> **Exercise task**
Scan the data below. Pull out each line where "radians" occurs.
════════════════
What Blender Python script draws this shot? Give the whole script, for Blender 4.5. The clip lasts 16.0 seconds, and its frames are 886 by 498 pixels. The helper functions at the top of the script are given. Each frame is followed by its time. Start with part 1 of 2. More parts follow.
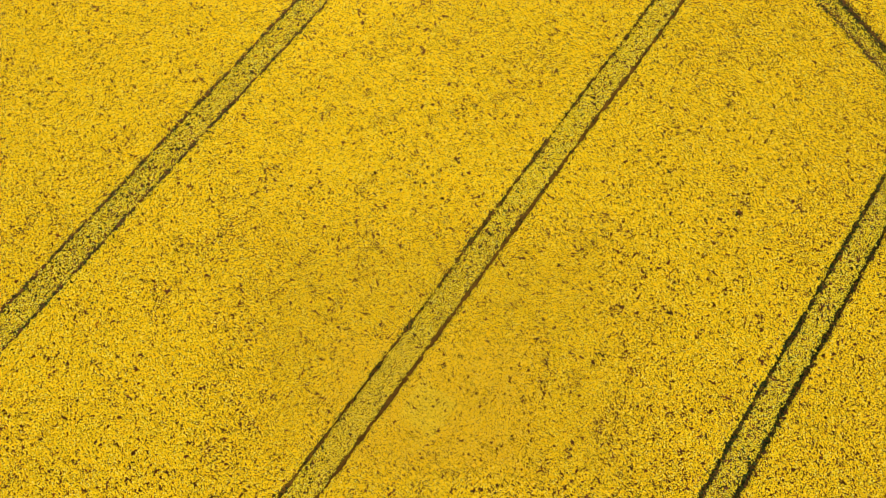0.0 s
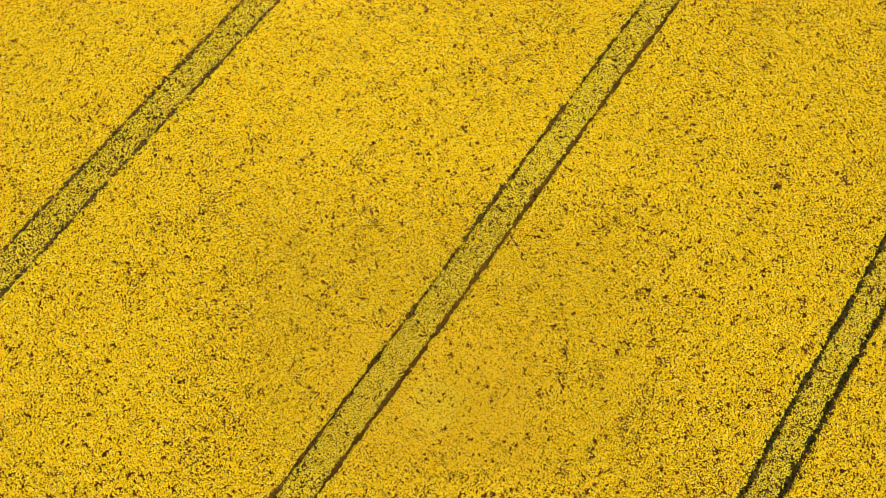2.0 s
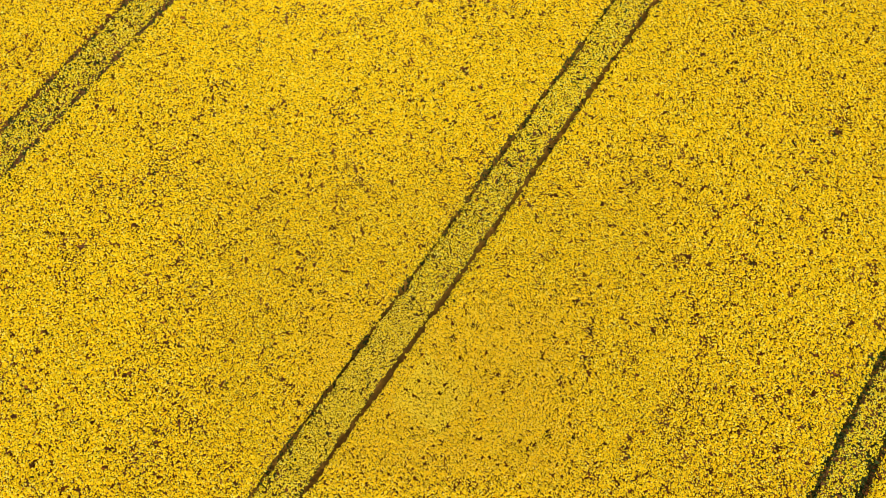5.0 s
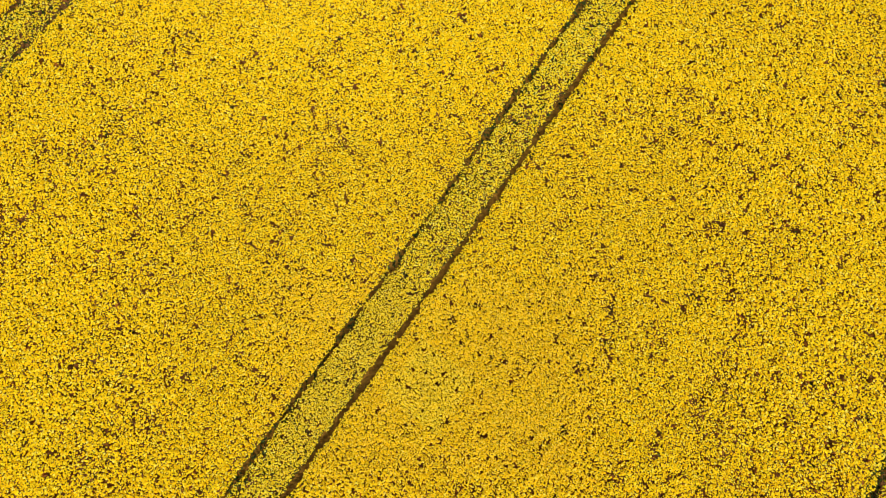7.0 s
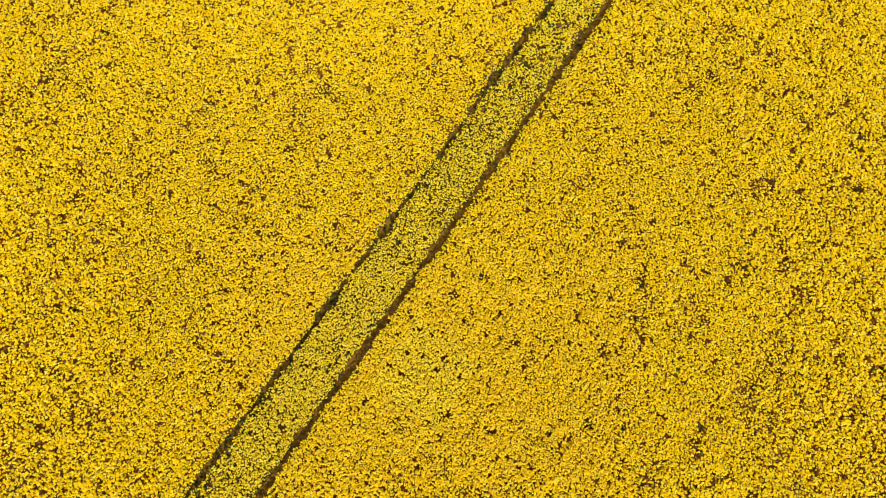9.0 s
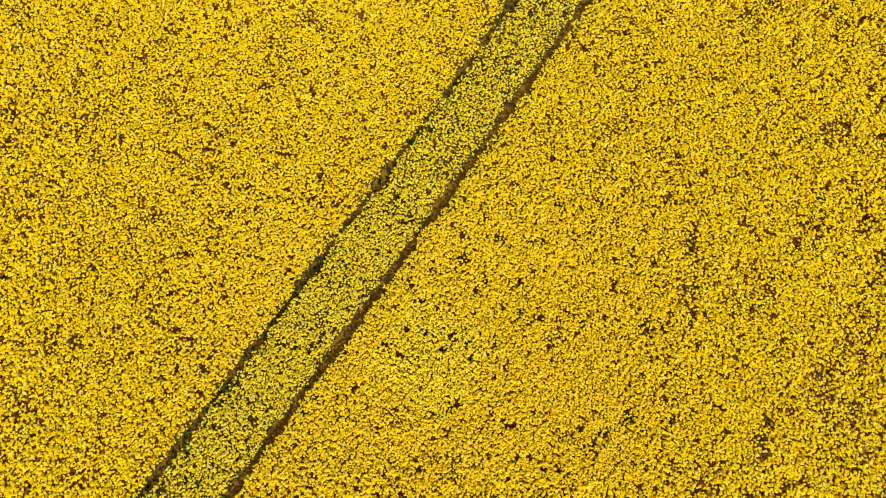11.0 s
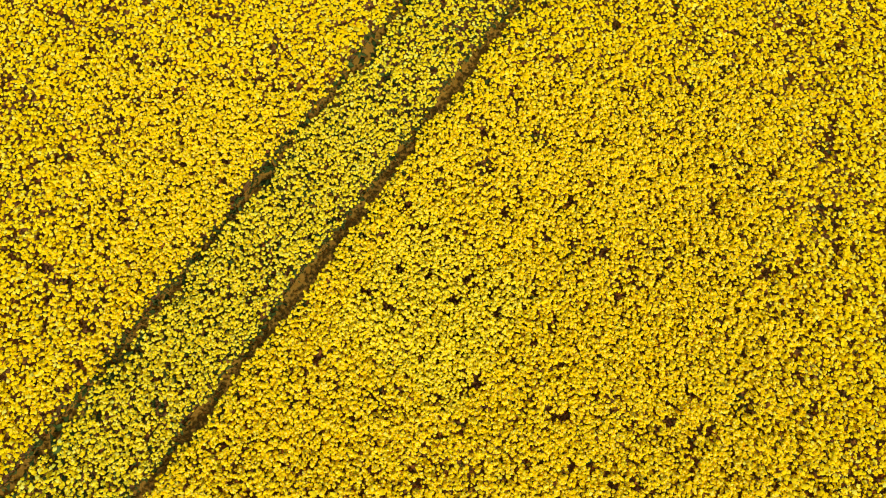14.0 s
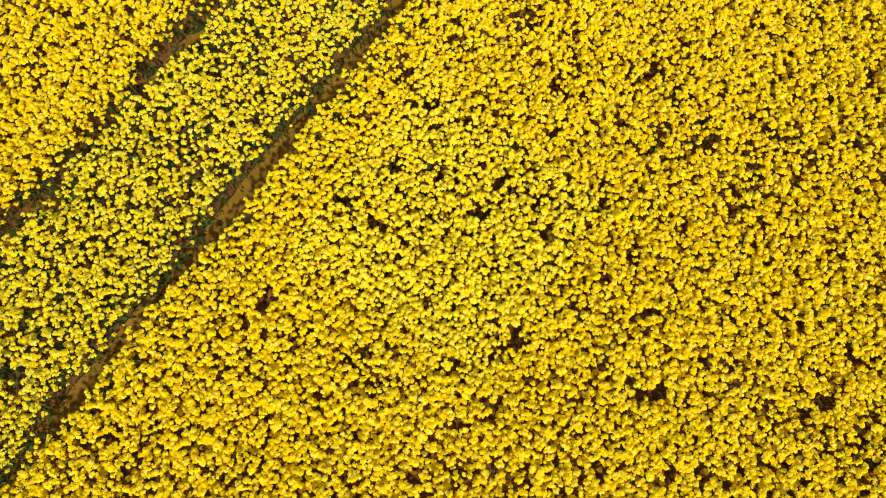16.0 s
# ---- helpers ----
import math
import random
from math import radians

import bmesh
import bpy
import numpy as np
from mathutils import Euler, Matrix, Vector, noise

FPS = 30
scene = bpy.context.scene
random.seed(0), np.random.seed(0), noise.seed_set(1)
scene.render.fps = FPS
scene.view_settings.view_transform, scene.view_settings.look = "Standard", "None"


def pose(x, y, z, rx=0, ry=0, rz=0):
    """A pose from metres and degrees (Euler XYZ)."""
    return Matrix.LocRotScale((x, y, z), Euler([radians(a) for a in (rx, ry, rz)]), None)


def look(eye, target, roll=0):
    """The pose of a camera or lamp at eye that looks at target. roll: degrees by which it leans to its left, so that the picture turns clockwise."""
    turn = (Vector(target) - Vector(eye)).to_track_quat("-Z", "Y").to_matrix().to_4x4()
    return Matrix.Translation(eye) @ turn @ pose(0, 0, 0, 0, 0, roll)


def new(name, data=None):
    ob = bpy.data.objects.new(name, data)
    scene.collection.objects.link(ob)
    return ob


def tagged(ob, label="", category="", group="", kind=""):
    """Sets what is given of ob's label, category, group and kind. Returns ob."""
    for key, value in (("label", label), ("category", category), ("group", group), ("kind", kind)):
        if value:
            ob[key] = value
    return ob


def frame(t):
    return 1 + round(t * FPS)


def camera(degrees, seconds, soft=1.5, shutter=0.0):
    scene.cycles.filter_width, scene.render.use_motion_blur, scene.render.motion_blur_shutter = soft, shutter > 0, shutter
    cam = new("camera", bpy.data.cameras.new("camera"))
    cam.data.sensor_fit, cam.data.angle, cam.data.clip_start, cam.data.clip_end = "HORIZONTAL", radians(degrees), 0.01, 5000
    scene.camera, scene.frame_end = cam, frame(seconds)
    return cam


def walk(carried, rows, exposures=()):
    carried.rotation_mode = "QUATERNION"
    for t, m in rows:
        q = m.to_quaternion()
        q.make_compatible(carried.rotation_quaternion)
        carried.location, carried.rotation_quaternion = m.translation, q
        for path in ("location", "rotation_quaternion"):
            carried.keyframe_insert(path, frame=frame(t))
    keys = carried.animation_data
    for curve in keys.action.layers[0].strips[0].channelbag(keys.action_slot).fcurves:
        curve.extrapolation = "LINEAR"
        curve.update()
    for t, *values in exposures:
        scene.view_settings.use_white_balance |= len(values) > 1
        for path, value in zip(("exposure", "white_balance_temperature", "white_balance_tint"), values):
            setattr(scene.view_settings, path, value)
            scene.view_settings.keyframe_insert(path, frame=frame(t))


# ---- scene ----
════════════════
> **Result of this task**
from math import radians
    return Matrix.LocRotScale((x, y, z), Euler([radians(a) for a in (rx, ry, rz)]), None)
    cam.data.sensor_fit, cam.data.angle, cam.data.clip_start, cam.data.clip_end = "HORIZONTAL", radians(degrees), 0.01, 5000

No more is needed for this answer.